Intel designed a new dual-sided Thunderbolt 3 controller architecture for Ice Lake that provides up to 4 ports, two on each side of the laptop, with each port connected to a x4 PCIe 3.0 root complex on the chip. The integrated controller brought the features enabled by Titan Ridge, a secondary chip that enabled Thunderbolt 3 connections via connections to the CPU and PCH, onto the Ice Lake die. This implementation uses eight PCIe lanes operating at 20 GT/s, a reduction from the 17 lanes on Titan Ridge that ran at 8 GT/s, thus reducing the power consumption, complexity, and componentry associated with the Thunderbolt interface. Vendors still need to add re-timers and power control circuitry, but overall, this implementation significantly simplifies the design. Intel hasn't shared many fine-grained details on the new connection, but it will be interesting to see if the company leverages the faster PCIe 4.0 standard to reduce the lane count.
Intel carries over support for AI-boosting VNNI instructions (aka DL Boost - INT8/INT16) that leverage AVX-512 to boost the performance of convolutional neural networks. The Gaussian and Neural Accelerator (GNA) returns, but this time with a new 2.0 revision. This SoC-integrated AI accelerator block is used for processing all sorts of low-power voice-based applications, like translation and transcription, using low-power inferencing. Intel claims that this offload engine can reduce CPU utilization by 20% during these types of operations, but at a much lower power consumption of 1 gigaop-per-mW, with a max of 38 gigaops of performance.
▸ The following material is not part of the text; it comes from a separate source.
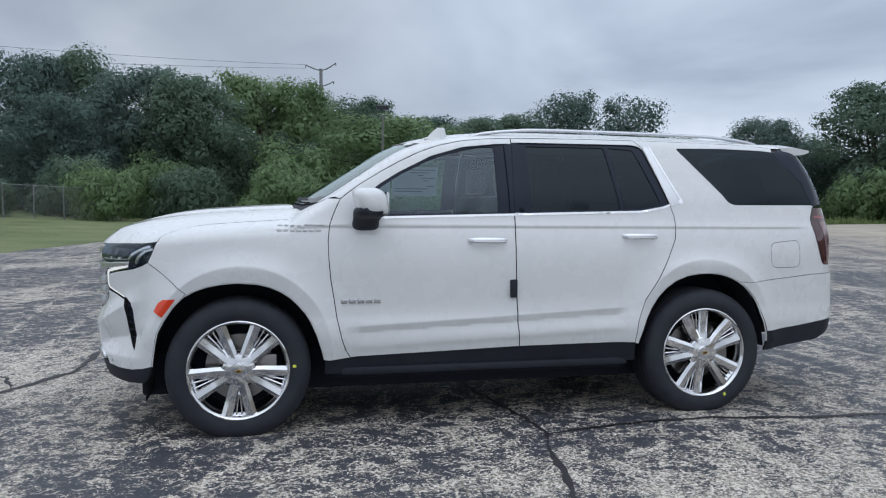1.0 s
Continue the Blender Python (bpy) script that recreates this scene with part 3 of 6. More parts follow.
def build_cracks():
    crack([(-1.38, 5.2), (-1.36, 3.6), (-1.38, 2.3), (-1.41, 1.93), (-1.44, 1.55), (-1.46, 1.2), (-1.48, 1.05), (-1.60, 0.74), (-1.74, 0.50), (-1.95, 0.2), (-2.3, -0.4)], 0.050, 1)
    crack([(-1.48, 1.05), (-1.18, 0.98), (-0.86, 0.90), (-0.5, 0.78), (-0.26, 0.70), (0.4, 0.3), (1.0, 0.1)], 0.036, 2)
    crack([(1.62, 0.5), (1.66, -0.05), (1.74, -0.70), (1.82, -1.31), (1.72, -1.95), (1.60, -2.45), (1.5, -3.4), (1.55, -5.0), (1.2, -8.0)], 0.062, 3)
    crack([(1.82, -1.36), (2.2, -1.28), (2.75, -1.21), (3.3, -1.25), (3.65, -1.32), (4.45, -1.40), (5.7, -1.52), (7.5, -1.6), (11, -1.9)], 0.035, 4)
    crack([(2.12, -1.28), (2.7, -1.21)], 0.06, 5)
    crack([(5.7, -1.5), (5.8, -2.5), (6.2, -4.5), (5.9, -8.0)], 0.05, 6)
    crack([(-0.73, 14.8), (-1.0, 9.5), (-1.17, 6.6), (-1.38, 5.2)], 0.034, 7)
    crack([(2.40, 8.6), (2.12, 6.3), (1.72, 4.75), (1.95, 3.7), (1.76, 3.2), (1.68, 1.75), (1.62, 0.5)], 0.04, 8)
    crack([(-0.85, 3.2), (-0.15, 2.62), (0.25, 2.15), (0.75, 1.52), (1.2, 1.2)], 0.03, 9)
    crack([(-0.3, 3.5), (0.8, 4.2), (1.72, 4.75), (3.6, 5.2), (6.5, 5.6)], 0.035, 10)
    crack([(-4.5, 2.6), (-3.0, 1.9), (-1.9, 0.9), (-1.74, 0.50)], 0.030, 11)
    crack([(12, -3.5), (15.5, -4.2), (19, -5.6), (24, -6.0)], 0.07, 12)
    crack([(14, 3.0), (18.5, 1.0), (21, -2.5), (22.5, -6.5)], 0.07, 13)
    crack([(20, -9.0), (23, -11.5), (28, -12.2)], 0.07, 14)
    crack([(5, 9.5), (8, 13.0), (14, 14.5), (20, 16.0)], 0.06, 15)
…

That's Tiger Lake and Willow Cove in a nutshell, at least for now. Today's disclosures only cover the architectural bits of the design, so we still don't have a list of processors that will come to market, or their respective specs. We expect those details to come to light in the coming months as we move closer to launch, but the early signs look promising for Intel. Tiger Lake could serve to be a much-needed parry to AMD's Ryzen Mobile assault, which has found Intel's rival slowly chipping away market share in the mobility market. As always, the proof is in the silicon, and we can't wait for Tiger Lake to hit our labs.